Regardless of which option fits your organization better, the value of the investment will be the same – your recruiters will be happier. Recruiters by and large look forward to the people-facing aspect of their jobs. They enjoy meeting new people, learning about them, supporting them through the candidate process, and ultimately seeing them thrive in a new office community.
It turns out, however, that most recruiters are spending most of their time on technical tasks like finding applicants, reviewing applicants, and scheduling interviews. These are time sinks that could be streamlined and automated with better technology or a better handle on the technology available to them. A reduction in manual technical tasks by increased investment in automation or enablement will allow for an increase in time recruiters can devote to that personal aspect of their job.
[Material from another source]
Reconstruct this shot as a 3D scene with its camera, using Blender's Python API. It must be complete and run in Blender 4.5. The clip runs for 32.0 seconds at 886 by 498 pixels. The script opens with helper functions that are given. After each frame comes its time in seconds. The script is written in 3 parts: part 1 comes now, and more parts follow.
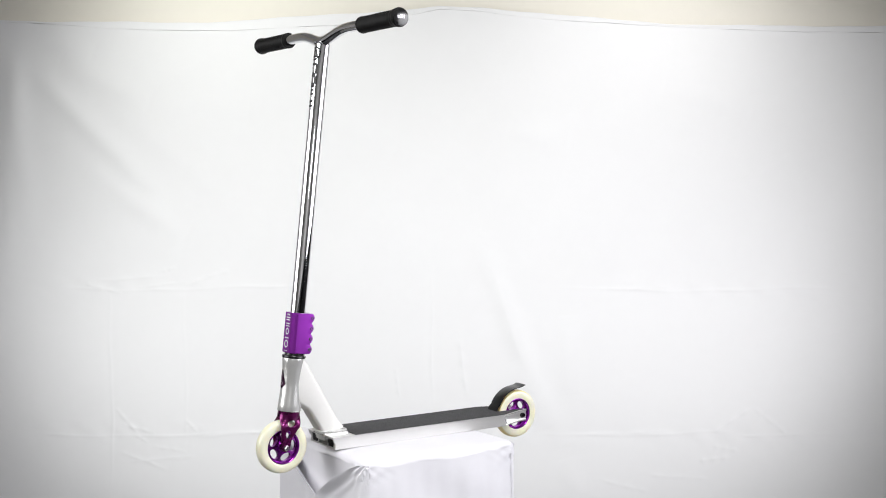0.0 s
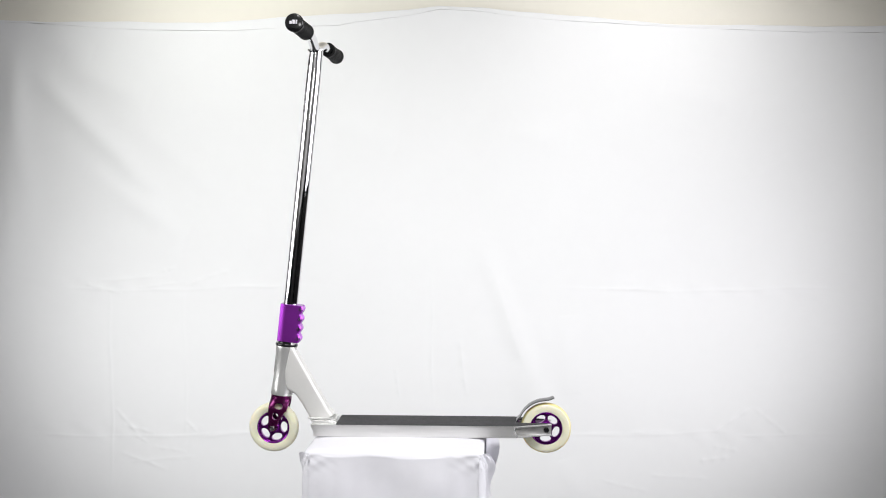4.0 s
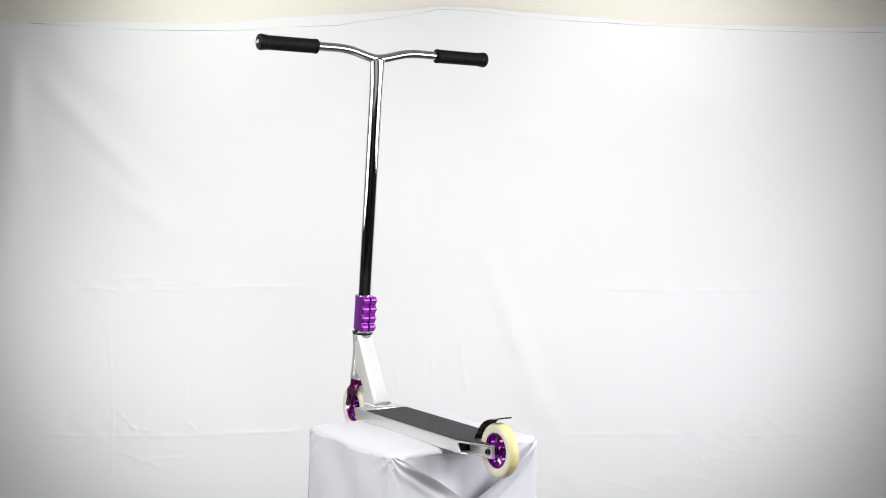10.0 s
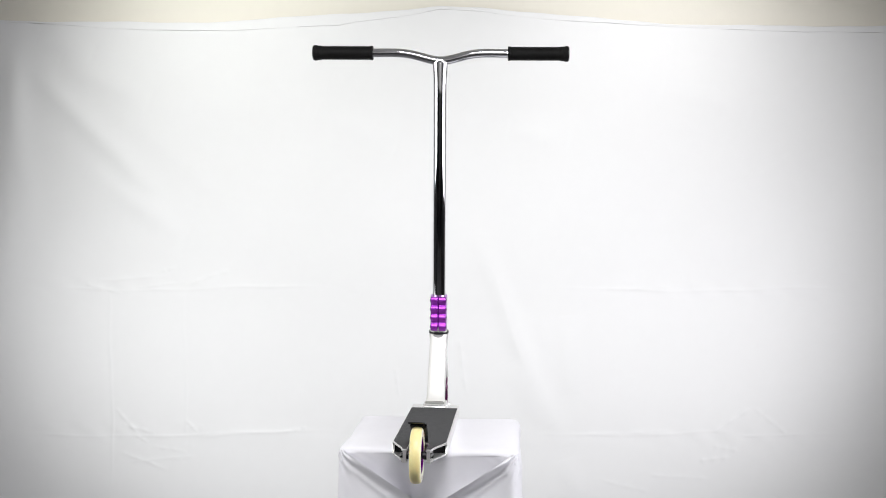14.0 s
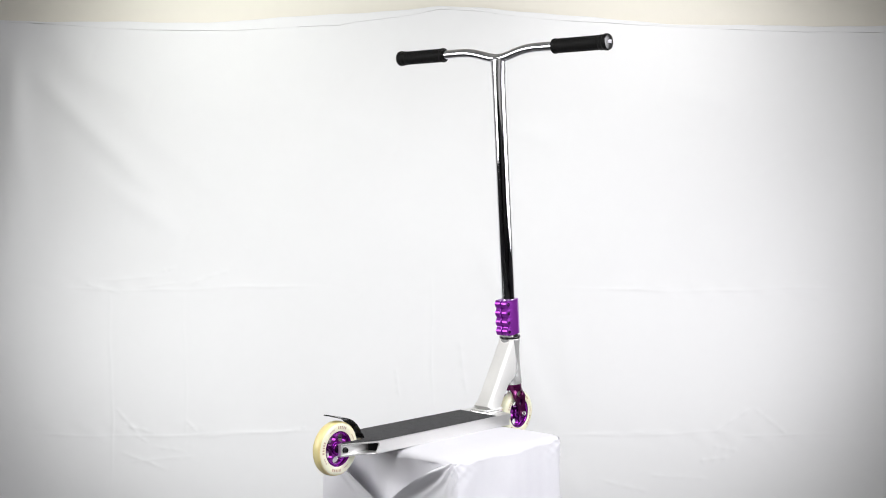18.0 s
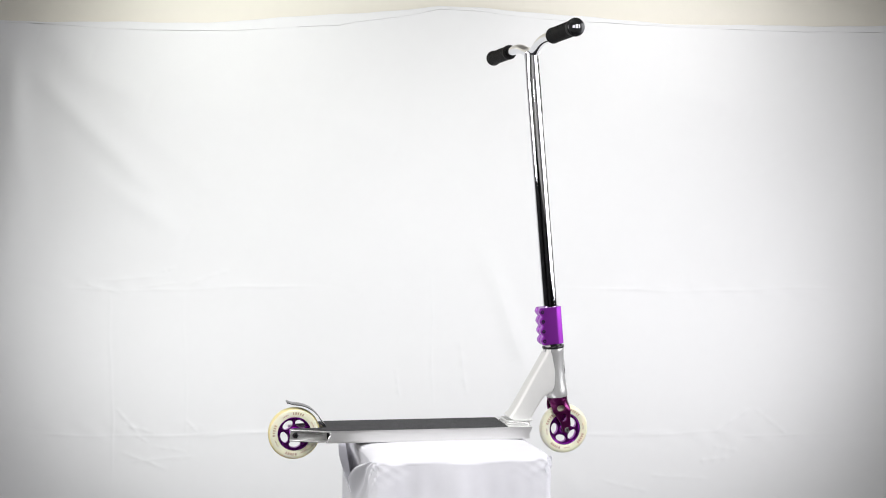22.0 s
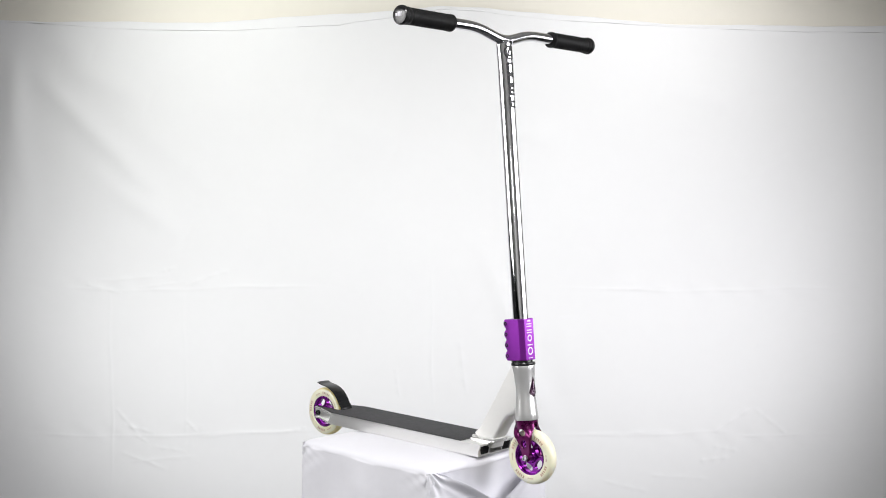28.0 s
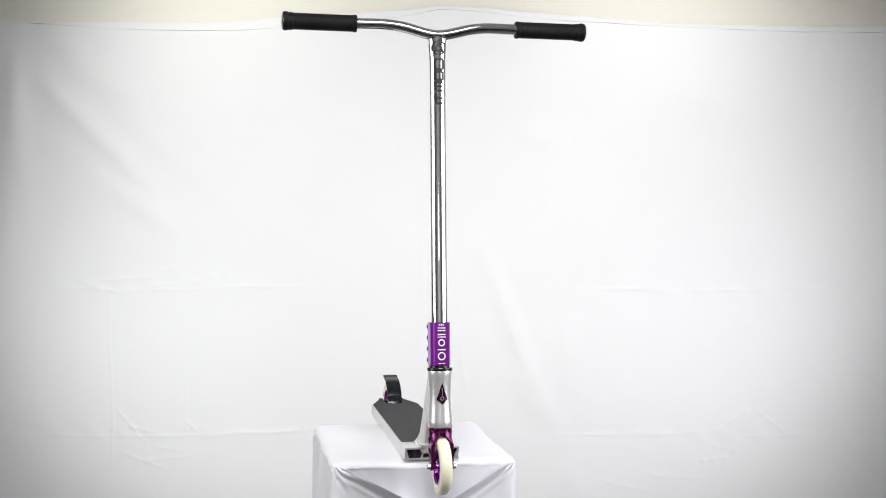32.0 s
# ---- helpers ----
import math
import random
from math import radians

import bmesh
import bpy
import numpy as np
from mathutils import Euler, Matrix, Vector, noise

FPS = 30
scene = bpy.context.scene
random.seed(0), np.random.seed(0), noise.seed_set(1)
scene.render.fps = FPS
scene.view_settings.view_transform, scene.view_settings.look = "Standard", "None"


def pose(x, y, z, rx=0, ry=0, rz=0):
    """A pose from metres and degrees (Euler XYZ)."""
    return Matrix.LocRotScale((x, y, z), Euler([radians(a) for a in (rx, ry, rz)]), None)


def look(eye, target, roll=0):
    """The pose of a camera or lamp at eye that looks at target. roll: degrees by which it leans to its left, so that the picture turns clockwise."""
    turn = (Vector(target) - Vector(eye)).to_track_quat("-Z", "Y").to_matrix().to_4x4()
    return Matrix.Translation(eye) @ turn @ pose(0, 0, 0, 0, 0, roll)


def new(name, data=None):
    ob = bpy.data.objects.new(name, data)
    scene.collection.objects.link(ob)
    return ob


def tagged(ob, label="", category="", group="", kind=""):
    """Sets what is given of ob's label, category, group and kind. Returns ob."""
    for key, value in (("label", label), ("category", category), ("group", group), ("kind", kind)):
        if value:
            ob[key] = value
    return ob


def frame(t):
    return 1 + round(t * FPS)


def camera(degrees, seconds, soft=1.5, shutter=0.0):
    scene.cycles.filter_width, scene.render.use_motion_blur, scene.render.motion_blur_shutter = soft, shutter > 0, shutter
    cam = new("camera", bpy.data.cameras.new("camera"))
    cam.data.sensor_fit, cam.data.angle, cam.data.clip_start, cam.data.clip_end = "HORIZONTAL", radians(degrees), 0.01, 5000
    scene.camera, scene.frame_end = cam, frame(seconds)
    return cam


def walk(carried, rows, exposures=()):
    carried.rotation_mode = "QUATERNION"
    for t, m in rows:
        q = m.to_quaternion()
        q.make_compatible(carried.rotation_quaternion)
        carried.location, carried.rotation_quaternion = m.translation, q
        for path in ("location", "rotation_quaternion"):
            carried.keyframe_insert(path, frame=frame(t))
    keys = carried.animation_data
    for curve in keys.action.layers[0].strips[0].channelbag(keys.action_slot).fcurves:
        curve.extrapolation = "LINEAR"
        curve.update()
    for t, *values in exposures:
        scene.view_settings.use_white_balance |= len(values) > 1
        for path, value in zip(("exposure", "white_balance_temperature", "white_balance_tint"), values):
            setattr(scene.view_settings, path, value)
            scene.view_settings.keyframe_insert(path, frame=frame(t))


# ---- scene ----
# Studio: a stunt scooter on a cloth-covered plinth turns before a white sheet; the camera stands still.
BASE = 0.7605          # height of the front axle above the floor
PLANE = -0.0193        # scooter's middle plane from the turning axis

cam = camera(41.0, 32.0, soft=1.05)
EYE = Vector((0.0, -2.6372, 0.5496 + BASE))
VIEW = look(EYE, EYE + Vector((0.01804, 0.99843, -0.05303)), 0.69)
walk(cam, [(0, VIEW), (32, VIEW)])

# ---- light ----
world = bpy.data.worlds.new("studio")
world.use_nodes = True
world.node_tree.nodes["Background"].inputs[0].default_value = (0.9, 0.95, 1.0, 1)
world.node_tree.nodes["Background"].inputs[1].default_value = 0.02
scene.world = world
scene.view_settings.exposure = -0.01


def area(name, eye, target, size, power, spread, colour=(1, 1, 1)):
    d = bpy.data.lights.new(name, "AREA")
    d.shape, d.size, d.size_y, d.energy, d.spread, d.color = "RECTANGLE", size[0], size[1], power, radians(spread), colour
    ob = new(name, d)
    ob.matrix_world = look(eye, target)
    return ob


def spot(name, eye, target, cone, blend, radius, power, colour=(1, 1, 1)):
    d = bpy.data.lights.new(name, "SPOT")
    d.spot_size, d.spot_blend, d.shadow_soft_size, d.energy, d.color = radians(cone), blend, radius, power, colour
    ob = new(name, d)
    ob.matrix_world = look(eye, target)
    return ob


COOL = (0.995, 0.99, 0.99)
area("key_softbox", (0.15, -1.55, 2.56), (0.0, -0.05, 0.75), (1.0, 0.45), 5.6, 68, COOL)
area("front_softbox", (-2.35, -0.75, 1.62), (0.0, 0.0, 1.00), (1.6, 1.30), 8.2, 76, COOL)
area("front_softbox", (2.3, -0.70, 1.62), (0.0, 0.0, 1.00), (2.3, 1.30), 14.0, 78, (0.965, 0.96, 1.0))
# added fill spots, bounced off the ceiling and the white wall behind the camera
spot("ceiling_bounce_fill", (0.0, -3.3, 1.7), (0.0, -1.9, 2.75), 120, 1.0, 0.15, 42, COOL)
spot("wall_bounce_fill", (0.0, -2.95, 1.0), (0.0, -4.4, 2.0), 150, 0.9, 0.15, 55, COOL)
# unseen spots added to light the sheet; their cone edges imitate lens vignetting
spot("backdrop_vignette_spot", (-1.302, 0.193, 0.69), (-0.46, 1.33, 0.95), 104, 1.0, 0.12, 28.0, (0.985, 0.99, 0.985))
spot("backdrop_vignette_spot", (1.302, 0.193, 0.69), (0.70, 1.33, 0.95), 106, 1.0, 0.12, 26.2, (0.985, 0.97, 1.0))
spot("backdrop_vignette_top_spot", (-0.811, 0.469, 2.254), (-0.46, 1.33, 1.44), 110, 1.0, 0.08, 31.4, (0.99, 1.0, 0.955))
spot("backdrop_vignette_top_spot", (0.811, 0.469, 2.254), (0.70, 1.33, 1.43), 111, 1.0, 0.08, 28.6, (1.0, 0.99, 0.985))


# ---- materials ----
def socket(node, name, value):
    node.inputs[name].default_value = value


def material(name, colour, rough=0.5, metal=0.0, vary=0.06, scale=30.0, bump=0.0, bump_scale=200.0, stretch=(1, 1, 1),
             coat=0.0, sub=0.0, spread=0.08, sheen=0.0, spec=0.5):
    """Principled surface with colour and gloss varied at two scales and a fine relief."""
    m = bpy.data.materials.new(name)
    m.use_nodes = True
    nt = m.node_tree
    b = nt.nodes["Principled BSDF"]
    geo = nt.nodes.new("ShaderNodeTexCoord")
    mapn = nt.nodes.new("ShaderNodeMapping")
    socket(mapn, "Scale", stretch)
    nt.links.new(geo.outputs["Object"], mapn.inputs["Vector"])
    big = nt.nodes.new("ShaderNodeTexNoise")
    socket(big, "Scale", scale)
    socket(big, "Detail", 4.0)
    nt.links.new(mapn.outputs[0], big.inputs["Vector"])
    fine = nt.nodes.new("ShaderNodeTexNoise")
    socket(fine, "Scale", scale * 9)
    socket(fine, "Detail", 3.0)
    nt.links.new(mapn.outputs[0], fine.inputs["Vector"])
    add = nt.nodes.new("ShaderNodeMath")
    add.operation = "MULTIPLY_ADD"
    add.inputs[1].default_value = 0.4
    nt.links.new(fine.outputs["Fac"], add.inputs[0])
    nt.links.new(big.outputs["Fac"], add.inputs[2])
    ramp = nt.nodes.new("ShaderNodeMapRange")
    socket(ramp, "From Min", 0.45)
    socket(ramp, "From Max", 0.95)
    socket(ramp, "To Min", 1 - vary)
    socket(ramp, "To Max", 1 + vary)
    nt.links.new(add.outputs[0], ramp.inputs["Value"])
    mul = nt.nodes.new("ShaderNodeVectorMath")
    mul.operation = "SCALE"
    mul.inputs[0].default_value = colour
    nt.links.new(ramp.outputs[0], mul.inputs["Scale"])
    nt.links.new(mul.outputs[0], b.inputs["Base Color"])
    rr = nt.nodes.new("ShaderNodeMapRange")
    socket(rr, "From Min", 0.4)
    socket(rr, "From Max", 1.0)
    socket(rr, "To Min", max(0.01, rough - spread))
    socket(rr, "To Max", min(1, rough + spread))
    nt.links.new(add.outputs[0], rr.inputs["Value"])
    nt.links.new(rr.outputs[0], b.inputs["Roughness"])
    socket(b, "Metallic", metal)
    socket(b, "Specular IOR Level", spec)
    socket(b, "Coat Weight", coat)
    socket(b, "Coat Roughness", 0.08)
    socket(b, "Sheen Weight", sheen)
    if sub:
        socket(b, "Subsurface Weight", sub)
        socket(b, "Subsurface Radius", (0.012, 0.010, 0.006))
        socket(b, "Subsurface Scale", 0.6)
    if bump:
        rel = nt.nodes.new("ShaderNodeTexNoise")
        socket(rel, "Scale", bump_scale)
        socket(rel, "Detail", 2.0)
        nt.links.new(mapn.outputs[0], rel.inputs["Vector"])
        bn = nt.nodes.new("ShaderNodeBump")
        socket(bn, "Strength", bump)
        socket(bn, "Distance", 0.001)
        nt.links.new(rel.outputs["Fac"], bn.inputs["Height"])
        nt.links.new(bn.outputs[0], b.inputs["Normal"])
    return m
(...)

This means a better experience for not only the recruiter but the candidate as well!
Improving the Hiring Manager Experience: Expectations and Communication
Jobvite’s own Kurt Jones mentioned the importance of clear communication between recruiters and hiring managers as well as managing expectations and how these aspects are necessary to support a positive hiring manager experience.
Hiring managers have one clear Achilles’ heel, and that’s their expectations for what a good candidate should look like. From a recruiter’s perspective, this almost requires over-promising and under-delivering, and that leaves everyone with a bad taste in their mouths. The solution here is to widen the communication channels between your recruiters and hiring managers and to empower your recruiters to give push back a little when hiring managers come in expecting a unicorn.
Make it a known expectation that recruiters should bring honesty and market expertise to the table in any conversation with a hiring manager, and hiring managers should bring flexibility, an open mind, and a realistic compensation budget — as Kurt said, “you won’t have much luck expecting to recruit a Senior Software Engineer for anything less than $100K.”
Taking this a step further, hiring managers have many important factors they consider when they imagine their ideal candidate, and their search can be simplified with a strong tech stack. Take for example the fact that four out of five hiring managers see DEI as the top trend impacting how they hire – tools like Jobvite’s Diversity and Inclusion Bundle can work as huge support when tackling unconscious bias in an effort to hire a more diverse workforce.
In Conclusion
The experience of your candidates, recruiters, and hiring managers are like a three-legged stool – if any leg is neglected, the whole chair goes wobbly. Similarly, if your recruitment process lacks cohesion and consistency, it can destabilize an otherwise well-rounded system. A big part of bringing that cohesion and consistency is the underlying technology. However, perhaps even more important would be the human element. We need to understand the expectations of our candidates, recruiters, and hiring managers, and we should strive to find a balance between meeting the expectations of all three.